[What you are asked to do] Drop every picture, then transcribe the remaining data exactly.

* Start Given material *

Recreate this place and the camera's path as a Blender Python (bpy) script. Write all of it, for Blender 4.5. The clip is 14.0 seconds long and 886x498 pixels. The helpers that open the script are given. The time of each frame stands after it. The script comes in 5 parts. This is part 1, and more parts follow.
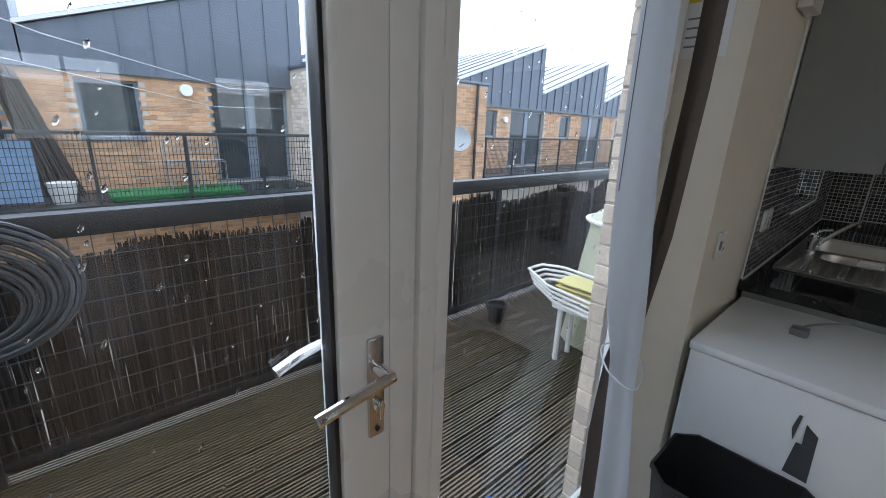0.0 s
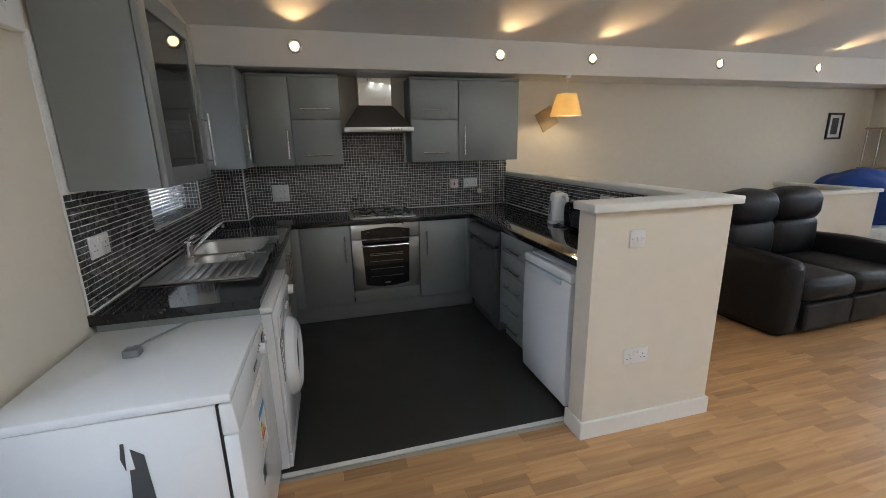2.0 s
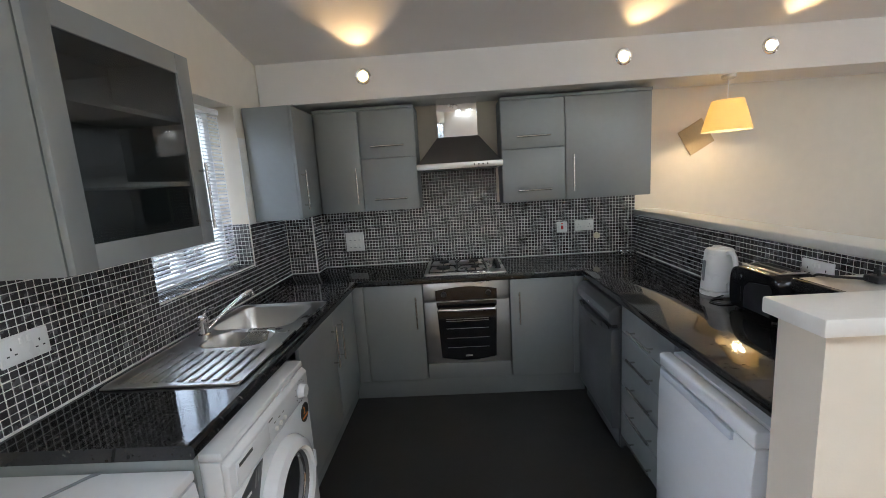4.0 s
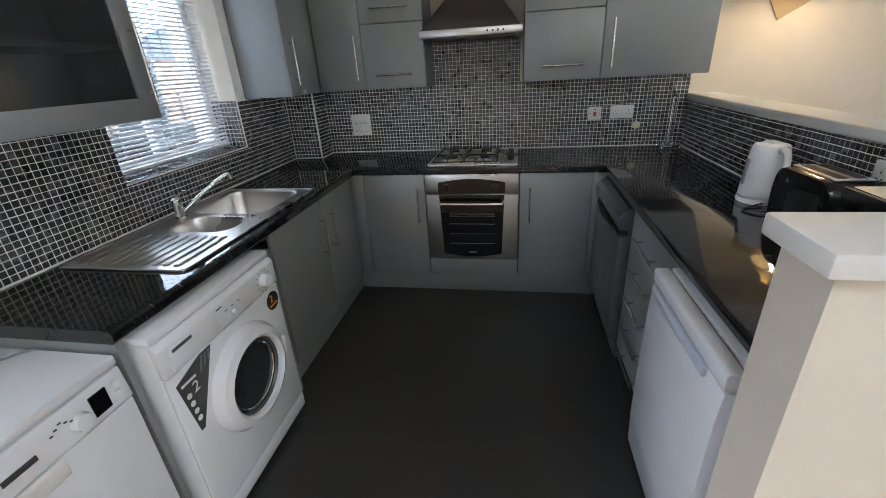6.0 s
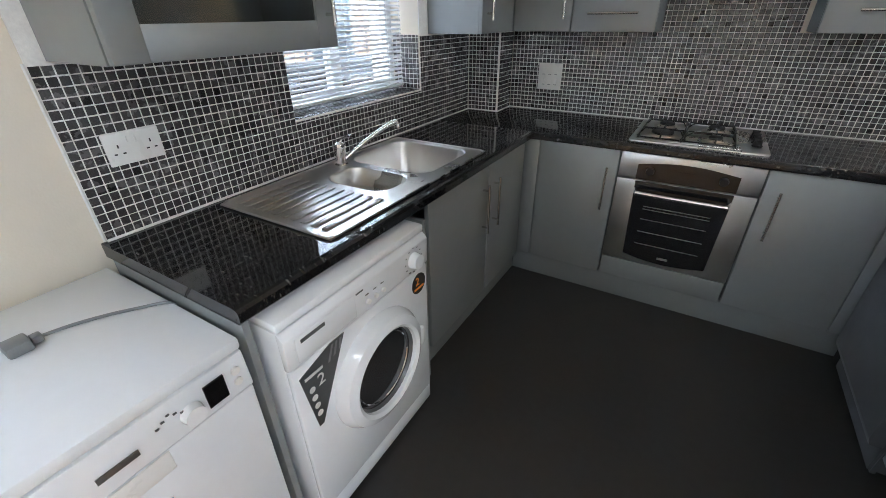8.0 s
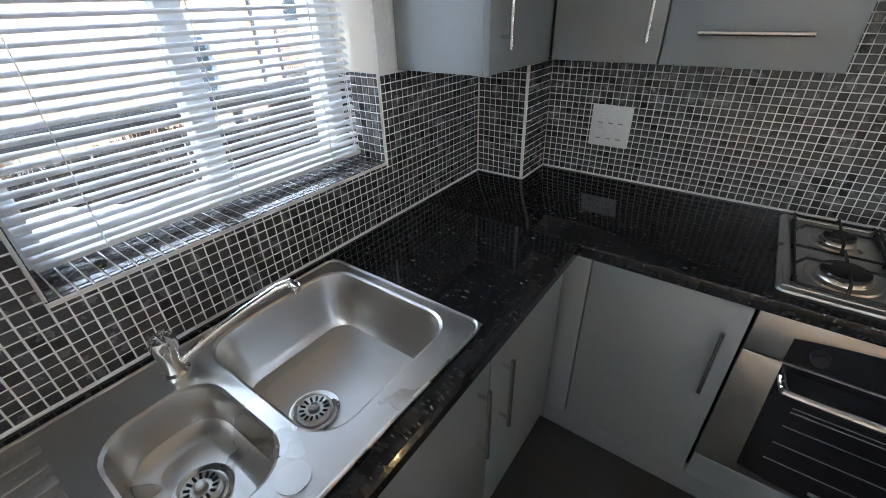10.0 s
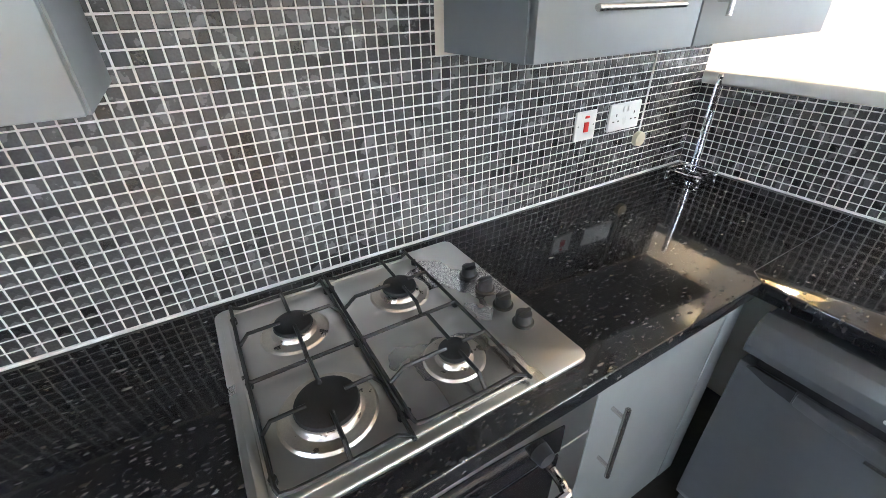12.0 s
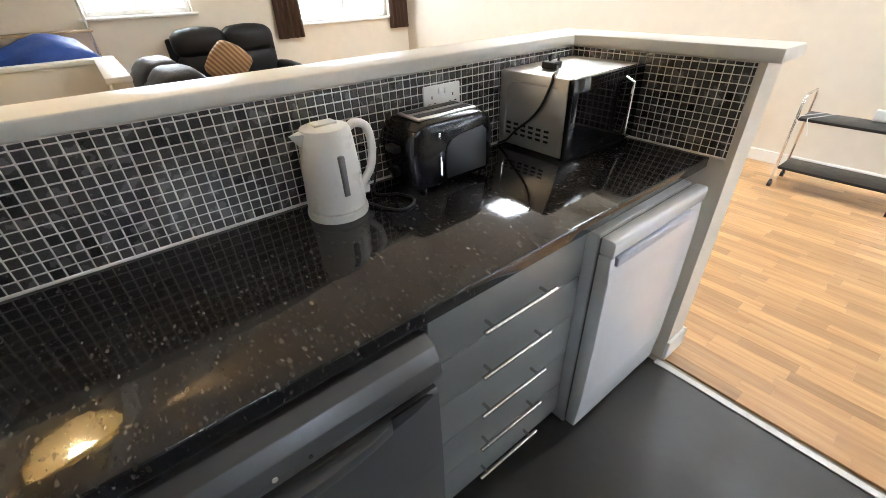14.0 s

* End Given material *

[Exercise output]
Recreate this place and the camera's path as a Blender Python (bpy) script. Write all of it, for Blender 4.5. The clip is 14.0 seconds long and 886x498 pixels. The helpers that open the script are given. The time of each frame stands after it. The script comes in 5 parts. This is part 1, and more parts follow.
0.0 s
2.0 s
4.0 s
6.0 s
8.0 s
10.0 s
12.0 s
14.0 s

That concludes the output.